The Battle of Saipan and Japanese officers' hara-kiri

Vice Admiral Chūichi Nagumo was a senior officer of the Kaigun, the Imperial Japanese Navy, on the Pacific front. When the Japanese attacked Pearl Harbor on December 7, 1941, he was the Commander of the First Kaigun Air Fleet.

If in the Attack on Pearl Harbor Nagumo was brilliant, in the Battle of Midway, in mid-1942, he fell. He was then sent back to Japan for some time. Two years later, he began to be involved again in Kaigun training.

When Japan was increasingly pressed in the Pacific, on March 4, 1944, Nagumo was dispatched to the Mariana Islands to serve in Saipan. For US troops, the 115 square kilometer island was very strategic for carrying out attacks on Tokyo.

Saipan's distance from Tokyo was about two thousand kilometers. This distance can be traveled by long-range bombers such as the B-29. So, it was not surprising that the United States was trying to seize it, and of course, Japan was desperately defending it.

Since dawn, on June 15, 1944, exactly today 76 years ago, the Marines had been preparing. The initial landing, before the invasion hour at 08:30, as noted by Major Carl W. Hoffman in Saipan, in general, there were no reports that were too disappointing.

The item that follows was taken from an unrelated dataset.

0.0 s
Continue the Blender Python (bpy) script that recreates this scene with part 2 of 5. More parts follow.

Captain John Chapin in Breaching the Marianas said that June 15, 1944, would be a brutal day. Before the Marines landed, the island was first bombarded with gunfire from various cannons. When the time showed 05:42, Vice Admiral Richmond K. Turner ordered that the Marines immediately landed on the shore along with its combat vehicles.

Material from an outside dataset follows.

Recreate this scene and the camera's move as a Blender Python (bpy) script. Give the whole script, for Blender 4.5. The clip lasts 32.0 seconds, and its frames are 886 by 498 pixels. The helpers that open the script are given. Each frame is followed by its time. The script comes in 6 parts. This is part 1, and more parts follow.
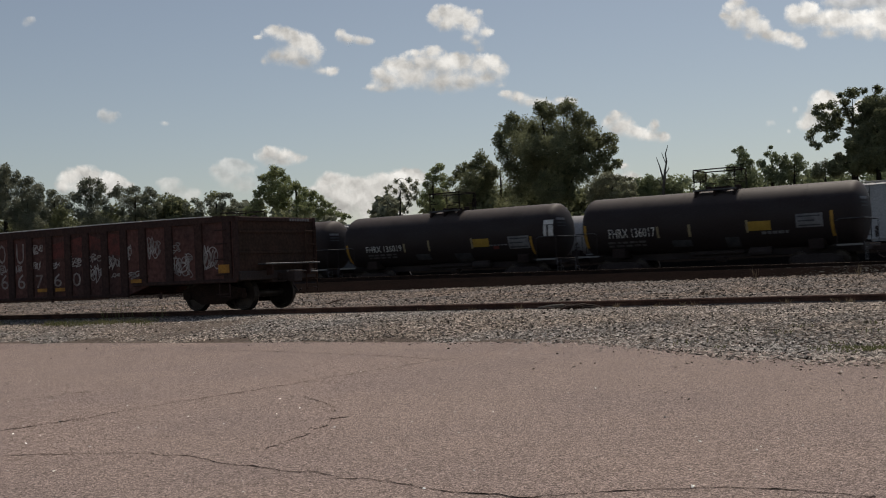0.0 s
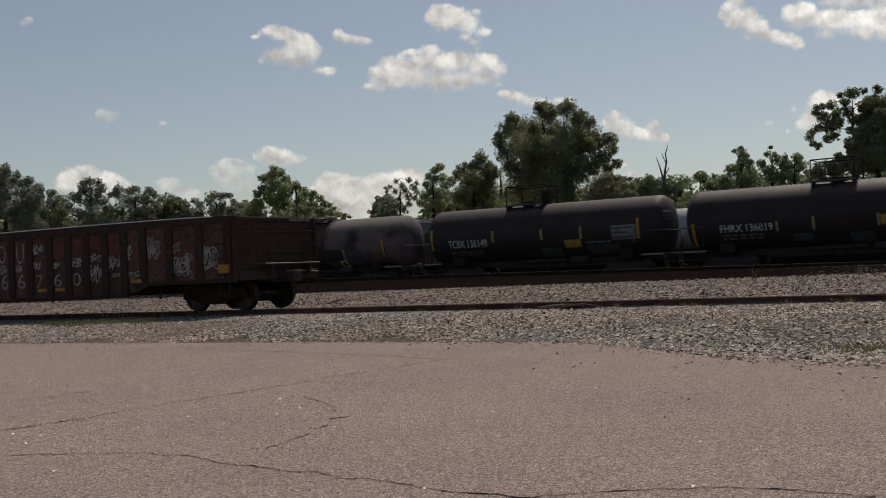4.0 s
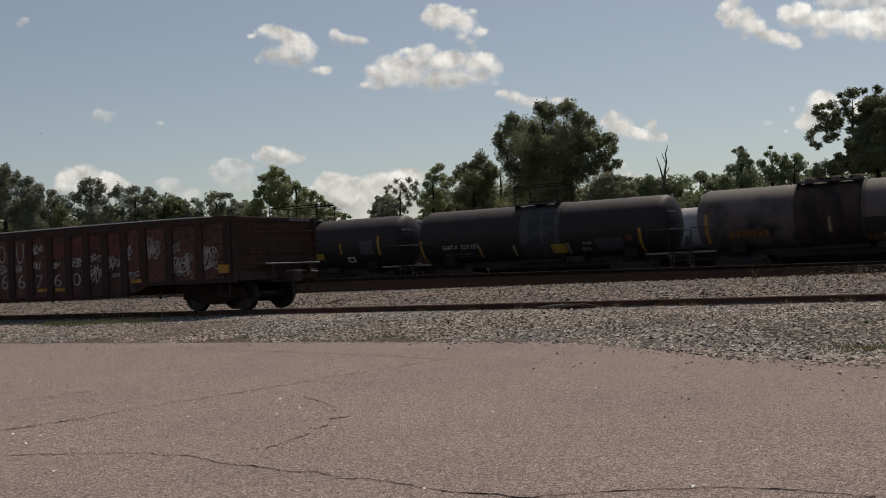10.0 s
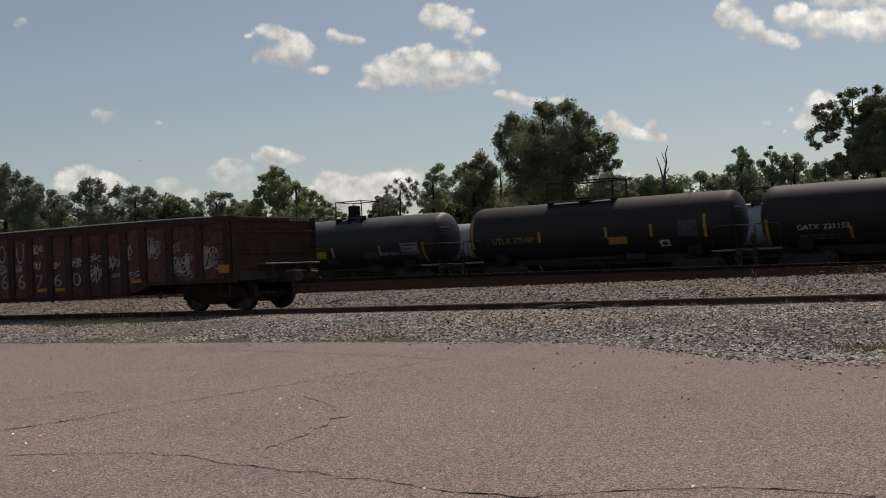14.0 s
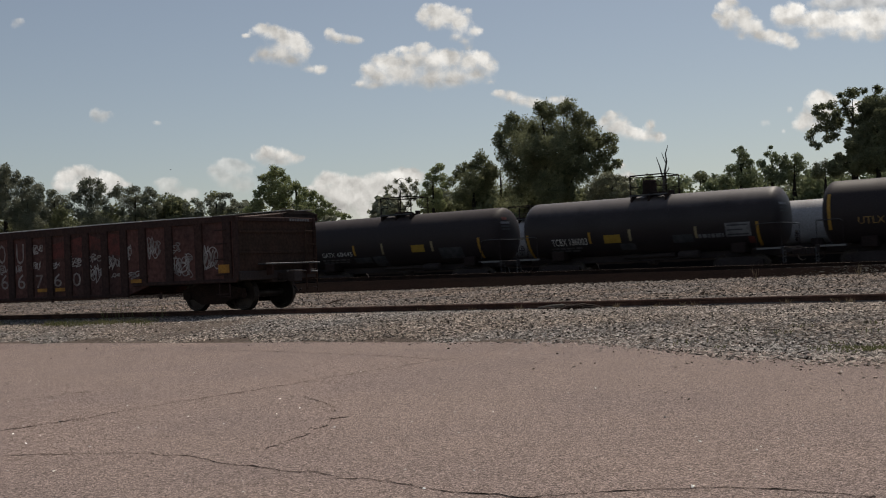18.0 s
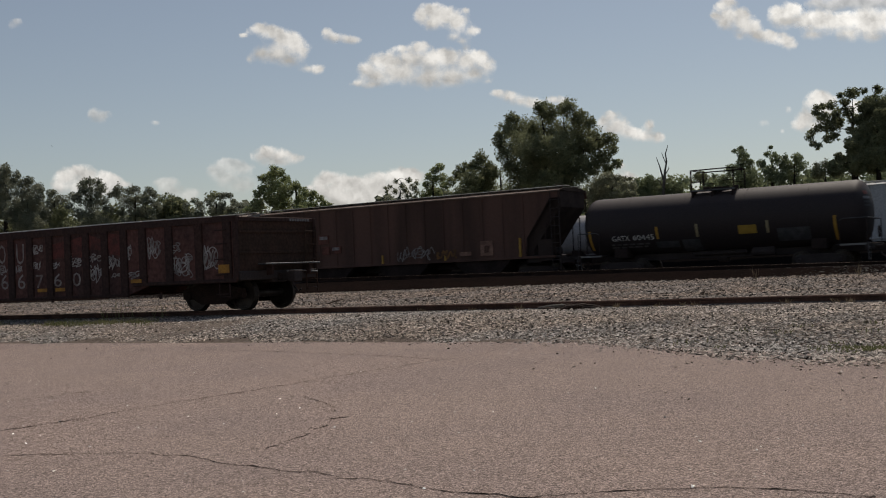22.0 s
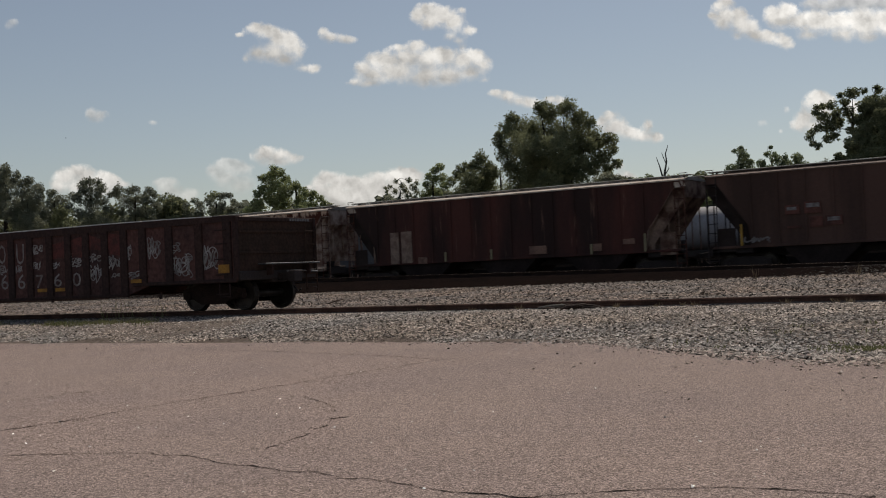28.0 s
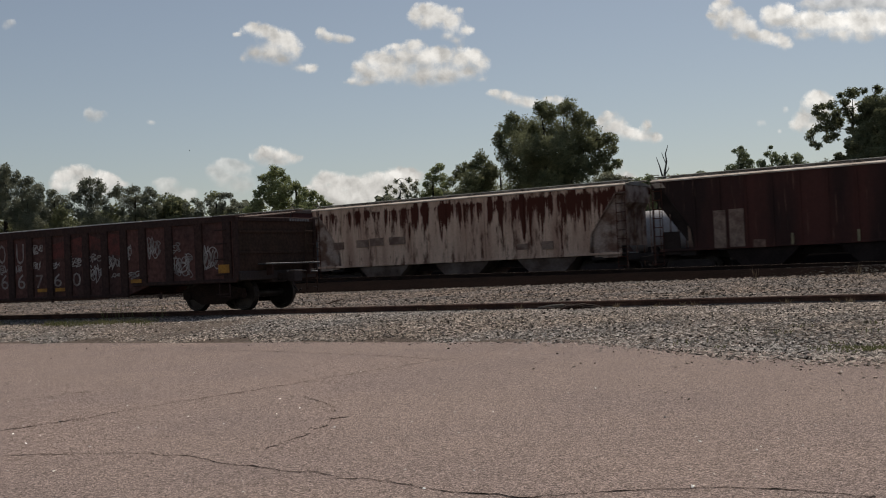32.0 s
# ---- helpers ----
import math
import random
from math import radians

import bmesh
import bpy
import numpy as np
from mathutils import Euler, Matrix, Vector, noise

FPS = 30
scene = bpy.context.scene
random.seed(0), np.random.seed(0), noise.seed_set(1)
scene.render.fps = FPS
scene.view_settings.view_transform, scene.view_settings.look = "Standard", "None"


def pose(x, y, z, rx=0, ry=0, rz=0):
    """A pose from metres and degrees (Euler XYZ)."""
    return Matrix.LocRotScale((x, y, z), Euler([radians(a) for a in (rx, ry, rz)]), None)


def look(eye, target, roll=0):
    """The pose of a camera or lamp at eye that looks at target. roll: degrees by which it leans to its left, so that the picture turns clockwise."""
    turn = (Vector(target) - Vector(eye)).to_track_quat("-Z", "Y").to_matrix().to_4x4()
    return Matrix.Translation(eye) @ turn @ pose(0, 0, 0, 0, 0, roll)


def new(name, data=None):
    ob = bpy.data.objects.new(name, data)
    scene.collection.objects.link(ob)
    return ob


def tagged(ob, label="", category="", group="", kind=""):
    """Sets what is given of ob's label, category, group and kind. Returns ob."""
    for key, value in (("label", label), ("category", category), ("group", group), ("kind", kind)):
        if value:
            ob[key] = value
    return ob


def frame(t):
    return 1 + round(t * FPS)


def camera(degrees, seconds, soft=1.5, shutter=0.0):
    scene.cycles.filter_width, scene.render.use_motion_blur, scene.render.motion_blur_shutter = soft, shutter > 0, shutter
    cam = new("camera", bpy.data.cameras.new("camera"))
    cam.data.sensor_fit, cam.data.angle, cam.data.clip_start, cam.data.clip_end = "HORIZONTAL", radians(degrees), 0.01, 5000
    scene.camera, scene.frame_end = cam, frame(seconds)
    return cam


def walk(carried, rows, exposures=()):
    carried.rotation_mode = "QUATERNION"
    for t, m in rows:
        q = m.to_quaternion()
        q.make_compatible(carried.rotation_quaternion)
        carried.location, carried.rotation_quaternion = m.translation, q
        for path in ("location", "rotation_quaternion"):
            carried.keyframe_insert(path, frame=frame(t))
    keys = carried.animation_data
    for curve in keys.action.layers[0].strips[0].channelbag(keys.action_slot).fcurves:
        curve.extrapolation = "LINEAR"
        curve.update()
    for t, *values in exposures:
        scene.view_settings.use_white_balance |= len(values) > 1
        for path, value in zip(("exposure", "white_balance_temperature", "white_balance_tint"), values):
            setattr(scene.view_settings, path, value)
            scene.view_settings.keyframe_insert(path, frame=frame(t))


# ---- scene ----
# The world: x to the right, y away from the camera, z up from the near rails.
ANGLE = 0.5738                       # the tracks' turn from the x axis
ALONG = Vector((math.cos(ANGLE), -math.sin(ANGLE), 0))
AWAY = Vector((math.sin(ANGLE), math.cos(ANGLE), 0))
EYE = (0, 0, 0.809)
cam = camera(43.508, 32.0, soft=1.05, shutter=0.5)
VIEW = look(EYE, (0, 10, 0.809 + 10 * math.tan(0.01919)), roll=-2.5816)
walk(cam, [(0, VIEW), (32, VIEW)], exposures=[(0, 0.25, 6950, 11), (32, 0.25, 6950, 11)])


def place(s, off, z):
    """A pose on the tracks' grid: s along them, off away from the camera's line."""
    return Matrix.Translation(ALONG * s + AWAY * off + Vector((0, 0, z))) @ Matrix.Rotation(-ANGLE, 4, "Z")


def spot(s, off, z):
    return ALONG * s + AWAY * off + Vector((0, 0, z))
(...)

The first wave of attack was armored amphibious vehicles with a 75 mm caliber cannon. In Saipan, the Japanese military had 32 thousand troops led by Lieutenant General Yoshitsugu Saitō. He worked under the command of Nagumo.

The Japanese defense was not very good. The reasons were two. First, Japanese transport vessels that usually carried troops and logistical supplies had been sunk by US fleets. Second, the Japanese high command thought that Saipan would not be attacked by the enemy.

When Saipan was attacked, Saitō ordered his 32 thousand troops to destroy the enemy when they arrived at the beach. Company G of the First Marine Batallion, led by Lieutenant John Chapin, was the first target of Japanese troops when they stopped in the small village called Charan-Kanoa to fetch water.

These troops only arrived after an undetermined trip from the beach. They were washing and resting when suddenly mortars started falling on them. They didn't know it at the time, but in the tall chimney, there was a Japanese observer nearby.

The observer looked at them. It didn't occur to them that someone could be in the chimney after all the preparations for naval fire and everything that had been fired into the area, but he was there just fine. Many Japanese soldiers hid in caves when the guns of the Navy rained them with gunfire.

They must work hard to penetrate these defenses. The use of mortars by Japanese soldiers took quite a lot of casualties from the landing forces. The atmosphere of the Battle of Saipan was more or less depicted in the film Windtalkers directed by John Woo.

Japanese soldiers had limited bullets, but their guts and patience were amazing. In the Battle of Saipan, as depicted in the film, the use of Navajo codes did exist. This was used so that Japan could not capture messages between US troops.

The battle lasted for weeks. In early July 1944, Saipan was increasingly surrounded. On July 4, the Japanese discovered the fact that they had been completely locked up. All hopes had been lost. Lieutenant General Yoshitsugu Saitō's health worsened.

In a secret meeting of the Japanese army, their choice was to die in a cave or carry out an attack and fight until they spilled. The second choice was taken by those who were still capable of fighting. Saitō, who was old enough, realized that it would be difficult for his men if he continued to fight.

Saitō finally chose hara-kiri in the cave. A farewell party held before the Japanese-style suicide was carried out on July 7, 1944, at 10 a.m. Two hours before hara-kiri, he made daily orders to all his subordinates in Saipan.

For Saitō, after more than 20 days of good resistance with the remaining Japanese troops, he said that God was not giving him a chance, and only death awaited them. After his stomach was torn and scattered by a short sword, he was shot in the forehead by his subordinate.

Vice Admiral Chūichi Nagumo did the same thing. After hara-kiri, the back of his head was shot by his aide. For them, hara-kiri was more honorable than defeated. At the end of the battle, the United States captured the remaining 921 Japanese troops, including 17 officers.

The United States lost 3,426 soldiers from a total of 67,451 people. The capture of Saipan in July 1944 was a nightmare for Japan. Hell seemed before their eyes.